Les consultations extrapénitentiaires ont cette fonction d’authentique travail de secteur, et lorsque l’on accueille les familles des patients incarcérés, ce que permettent ces dispositifs, on prend conscience de leur désarroi et de toutes les alliances qu’il faut mettre en place face à ces situations sociales et personnelles en grande précarité.
On pense alors à Claude Finkelstein, représentante des usagers, et à Yvan Halimi, psychiatre, honorés ensemble de l’insigne de chevalier de la Légion d’honneur par le président de la République le 21 octobre 2009 pour leur action commune.
Ne pas soutenir les actions de réinsertion, ne pas en percevoir toutes les difficultés et toutes les embûches, ne pas oeuvrer pour faire avancer ces projets, serait plus criminel que ceux à qui elles s’adressent. La psychiatrie cherche à lutter contre l’exclusion, mais souvent elle exclut, même en son sein. Cachez-moi en effet tous ces méchants qui prennent les sous des honnêtes gens, spoliés par cette inconsidérée dépense publique qui serait tellement mieux orientée pour eux-mêmes. La rigueur pour la racaille !

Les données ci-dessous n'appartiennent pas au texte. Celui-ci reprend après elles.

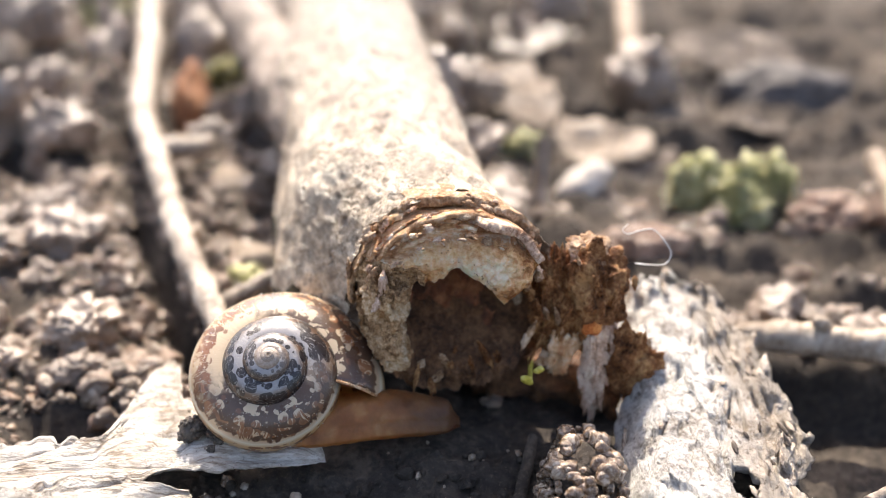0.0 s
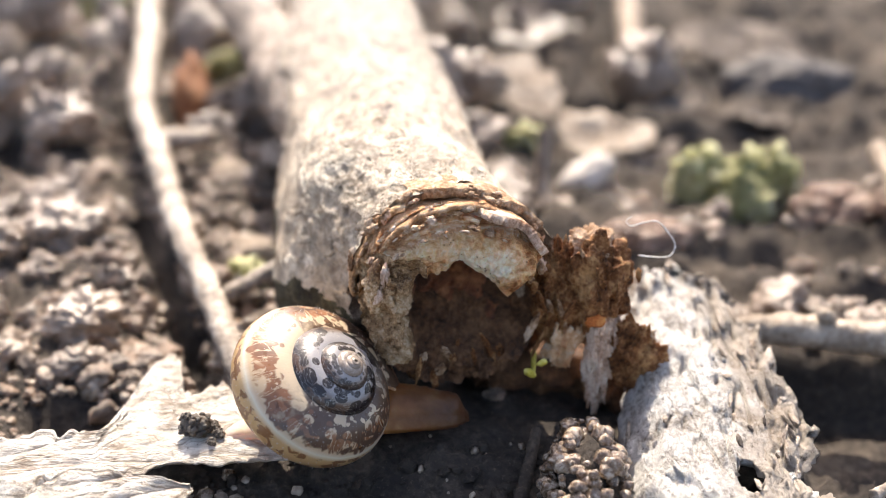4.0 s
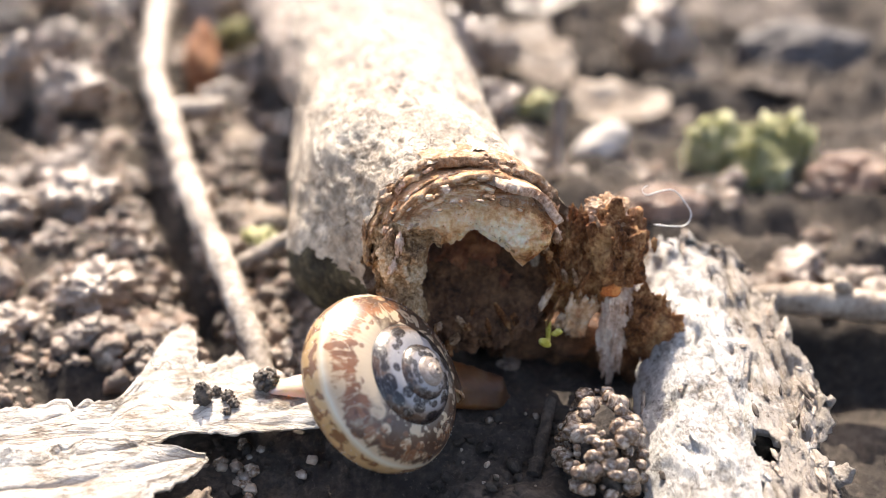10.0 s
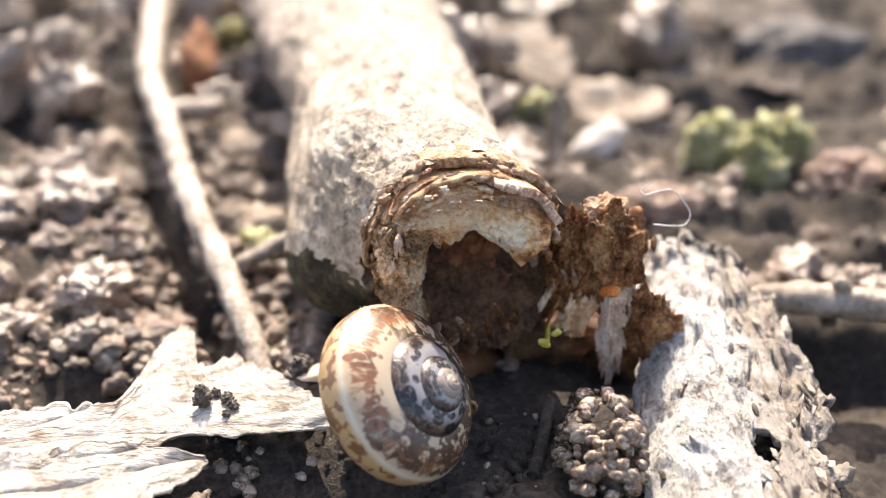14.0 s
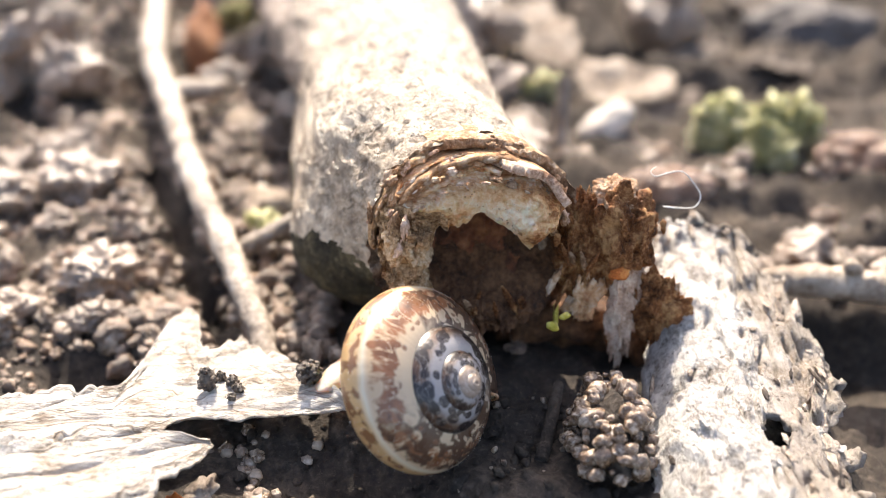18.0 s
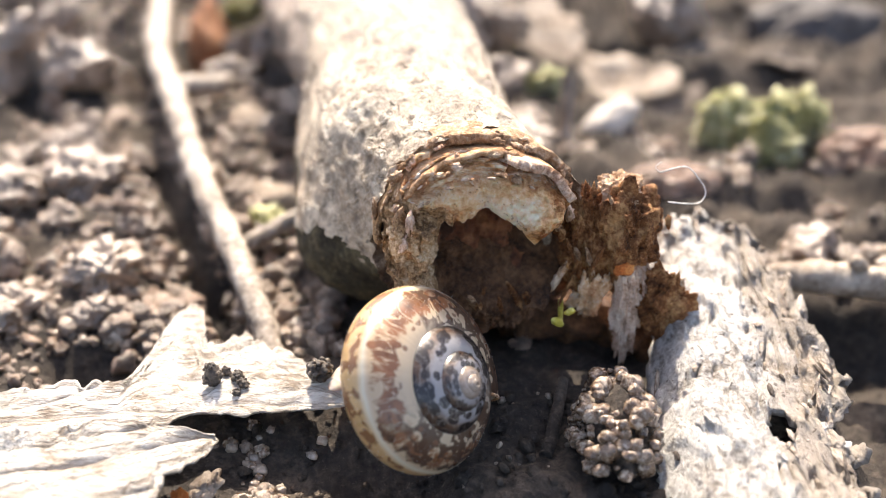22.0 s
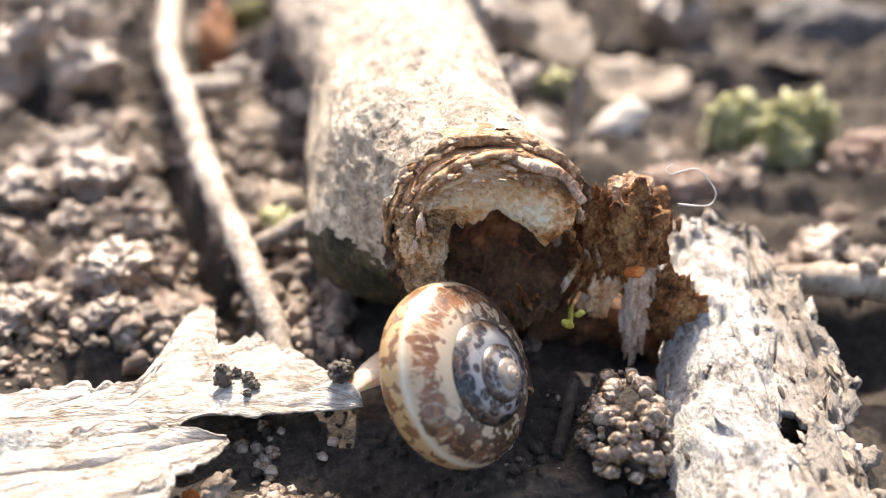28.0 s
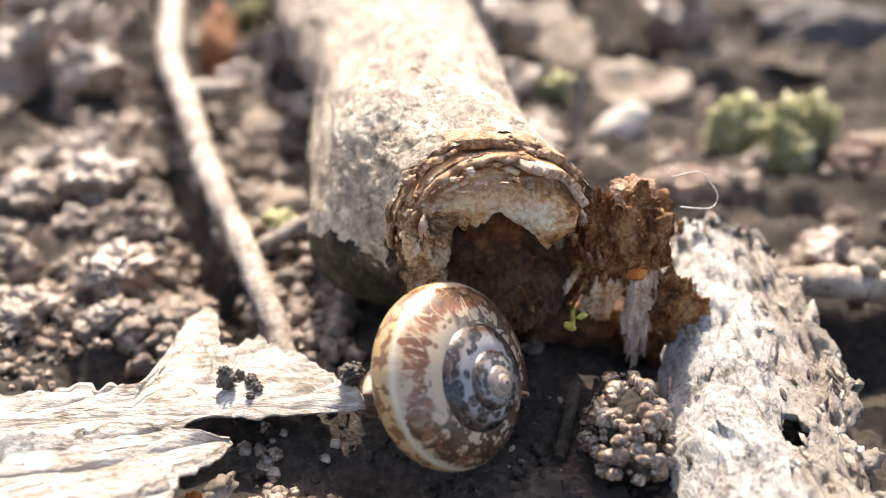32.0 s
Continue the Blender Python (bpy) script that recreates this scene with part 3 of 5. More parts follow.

A la fin de l’entretien de Michel Foucault cité in limine, le philosophe confie : « Tant de choses peuvent être changées, fragiles comme elles sont, liées à plus de contingences que de nécessités, à plus d’arbitraire que d’évidence, à plus de contingences historiques complexes mais passagères qu’à des constantes anthropologiques inévitables… » et pour expliquer les blocages des réformes M. Foucault précise : « S’il n’y a pas eu à la base le travail de la pensée sur elle-même et si effectivement des modes de pensée, c’est-à-dire des modes d’action, n’ont pas été modifiés, quel que soit le projet de réforme, on sait qu’il va être phagocyté, digéré par des modes de comportements et d’institutions qui seront toujours les mêmes ». Le problème se pose quand on croit acquis le concept de secteur et que l’on constate que ce concept progressif rencontre trop de résistance car trop exigeant, demandant un engagement professionnel sans restriction. Comme l’inconscient, ça résiste, au détriment de l’intérêt des usagers.
D’où l’importance encore de penser, au moins un peu…..
Et surtout pour terminer, un très amical salut, à mon collègue Cyrille Canetti, chef du SMPR de la Santé, qui en dépit de son expérience professionnelle récente en tant qu’otage, ne s’est pas départi de sa capacité de pensée.